A soft Brexit would be the closest to the status quo. In this scenario, nothing would change for asset managers. They would still have access to the financial passports and maintain market access for their UCITS funds through the European Economic Area (EEA) framework. The downside to EEA membership is that the UK would be compelled to implement all EU regulations for financial services, while no longer having a say in the formation of new rules. This is the industry's preferred outcome. However, since negotiations began in earnest on 19 June, stance and posturing by both sides suggests a soft Brexit may no longer even be on the menu.

Medium Brexit

A medium Brexit would be a bespoke arrangement between the EU and the UK. The UK would have some level of restricted access to the EU single market. For financial services, this likely means accessing the EU through equivalence regimes, rather than the full passports.
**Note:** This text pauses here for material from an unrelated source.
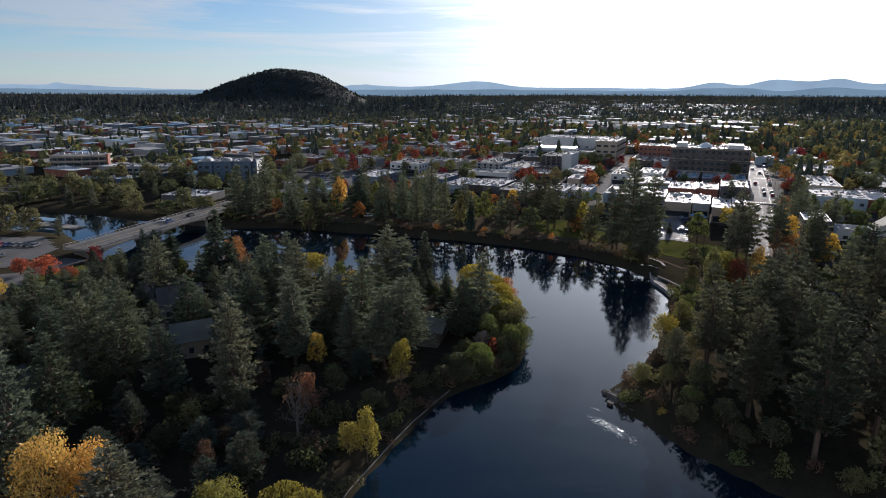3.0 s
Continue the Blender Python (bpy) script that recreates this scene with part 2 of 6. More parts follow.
def thing(name, matrix, label="", category="", group="", kind=""):
    ob = new(name)
    ob.empty_display_size = 0.2
    ob.matrix_basis = matrix
    return tagged(ob, label, category, group, kind)


def child(name, mesh, parent, matrix=None, label=""):
    ob = new(name, mesh)
    ob.parent = parent
    if matrix is not None:
        ob.matrix_basis = matrix
    return tagged(ob, label) if label else ob


def bm_box(bm, x0, x1, y0, y1, z0, z1, mat=0, bevel=0.0):
    vs = [bm.verts.new(p) for p in ((x0, y0, z0), (x1, y0, z0), (x1, y1, z0), (x0, y1, z0), (x0, y0, z1), (x1, y0, z1), (x1, y1, z1), (x0, y1, z1))]
    fs = [bm.faces.new([vs[i] for i in q]) for q in ((3, 2, 1, 0), (4, 5, 6, 7), (0, 1, 5, 4), (1, 2, 6, 5), (2, 3, 7, 6), (3, 0, 4, 7))]
    for f in fs:
        f.material_index = mat
    if bevel:
        edges = {e for f in fs for e in f.edges}
        bmesh.ops.bevel(bm, geom=list(edges), offset=bevel, segments=1, affect="EDGES")
    return vs


def bm_prism(bm, p, q, r0, r1, n=8, mat=0):
    """A tapered n-sided rod from p to q."""
    p, q = Vector(p), Vector(q)
    m = (q - p).to_track_quat("Z", "Y").to_matrix()
    rings = []
    for c, r in ((p, r0), (q, r1)):
        rings.append([bm.verts.new(c + m @ Vector((r * math.cos(2 * math.pi * k / n), r * math.sin(2 * math.pi * k / n), 0))) for k in range(n)])
    for k in range(n):
        f = bm.faces.new((rings[0][k], rings[0][(k + 1) % n], rings[1][(k + 1) % n], rings[1][k]))
        f.material_index = mat
    for ring in (rings[0][::-1], rings[1]):
        bm.faces.new(ring).material_index = mat


def bm_mesh(name, bm, materials):
    me = bpy.data.meshes.new(name)
    bm.normal_update()
    bm.to_mesh(me)
    bm.free()
    for m in (materials if isinstance(materials, (list, tuple)) else [materials]):
        me.materials.append(m)
    return me


def part(name, bm, mats, parent, label=""):
    return child(name, bm_mesh(name, bm, mats), parent, None, label)


# ---------------------------------------------------------------- terrain
SHORE_WEST = [(-60, -400), (-30, -100), (-14, 30), (-6, 66), (-2.7, 84), (-0.5, 97), (1.5, 103), (6.8, 116), (10.9, 125.2), (15.4, 133.6), (18.4, 138.9), (26.8, 144), (32.2, 149.2), (36.2, 157.8), (37.3, 168), (37, 180), (34.5, 191), (26.5, 202), (14, 212), (-6, 218), (-30, 224), (-60, 228), (-90, 232), (-112, 240)]
SHORE_NORTH = [(-128, 262), (-150, 285), (-200, 298), (-235, 300), (-250, 325), (-200, 338), (-160, 330), (-135, 318), (-112, 318), (-95, 310), (-83, 301), (-56, 302), (-26, 293), (-2, 287), (24, 279), (50, 268), (70, 254), (82, 240), (88, 226), (90, 210), (87, 198), (81, 182), (73.5, 166), (63, 149)]
SHORE_SOUTH = [(53.5, 139), (52, 134.5), (54.5, 130), (58, 124), (61.2, 117), (66.2, 110), (73, 102), (82, 95), (110, 90), (150, 84), (210, 60), (260, -60), (300, -400)]
POND = np.array(SHORE_WEST + SHORE_NORTH + SHORE_SOUTH, float)


def ss(t):
    t = np.clip(t, 0, 1)
    return t * t * (3 - 2 * t)


def shore_distance(x, y):
    """Distance to the shoreline: positive on land, negative over water."""
    x, y = np.asarray(x, float), np.asarray(y, float)
    best = np.full(x.shape, 1e9)
    inside = np.zeros(x.shape, bool)
    n = len(POND)
    for k in range(n):
        (ax, ay), (bx, by) = POND[k], POND[(k + 1) % n]
        dx, dy = bx - ax, by - ay
        s = np.clip(((x - ax) * dx + (y - ay) * dy) / (dx * dx + dy * dy), 0, 1)
        best = np.minimum(best, np.hypot(x - ax - s * dx, y - ay - s * dy))
        if ay != by:
            inside ^= ((ay > y) != (by > y)) & (x < (bx - ax) * (y - ay) / (by - ay) + ax)
    return np.where(inside, -best, best)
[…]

Under equivalence, which exists in the Alternative Investment Fund Managers Directive and the MiFID 2, the EU would have to formally designate the UK's regulatory regime as equivalent to the EU's. Over time, this could be a challenge because the UK would be required to ensure its regulatory regime kept pace with any changes in the EU. Equivalence is not an ideal scenario for the UK because it is only temporary and can be revoked without notice at the discretion of the EU.
A significant area of EU regulation which does not countenance the concept of equivalence is the UCITS Management Company passport. In order to maintain status quo, a new and bespoke agreement would have to be drafted for UCITS funds and management companies as part of the Brexit negotiations.

Equivalence may suit the EU in the short to medium term, however since negotiations thus far have not progressed to the extent hoped for, it is hard to foresee an agreement within the EU’s timetable.

In June, the European Securities and Markets Authority published opinions on Brexit relocations. The opinions provide insight into the EU regulator’s thinking on equivalence and market access of non-EU third country firms. The opinions are framed with a hard Brexit in mind and set a high bar for UK firms wishing to continue to conduct regulated activities with or within the EU post Brexit.

Hard Brexit

A hard Brexit means the UK would be completely separate from the EU, with no negotiated access to the EU market. If this were to happen, the UK would have no access to the EU single market and equivalence would not be an option. The UK would have to negotiate a trade deal with the EU, which would be governed under the World Trade Organization rules.

A hard Brexit is the toughest possible outcome for asset managers. It results in the loss of both the management company and MiFID passports. This necessitates the establishment of an EU regulated entity. It also throws doubt upon continued access of EU UCITS funds into the UK market.

The biggest risk of a hard Brexit is that it could be completely unorganized. If there is no progress on the various elements under discussion, then a clean break between the UK and the EU is possible. If that were to come to pass, the divorce would happen more quickly than the two years envisioned in Article 50, leaving asset managers (and everyone else) unprepared.

So, What’s Next?

The final Brexit deal will come down to how much either side is willing to compromise. To date, confusion rather than compromise have dominated the negotiations. Even to eternal optimists, a soft Brexit was always unlikely, but now appears unattainable. The best-case scenario for asset managers is some form of medium Brexit, although that is beginning to look unlikely as well.

Asset managers should take a “prepare for the worst, hope for the best” attitude. It is looking more like a hard Brexit will be served, so asset managers should prepare for some level of disruption.

So, who wants breakfast?

How do you like your Breggsit Served?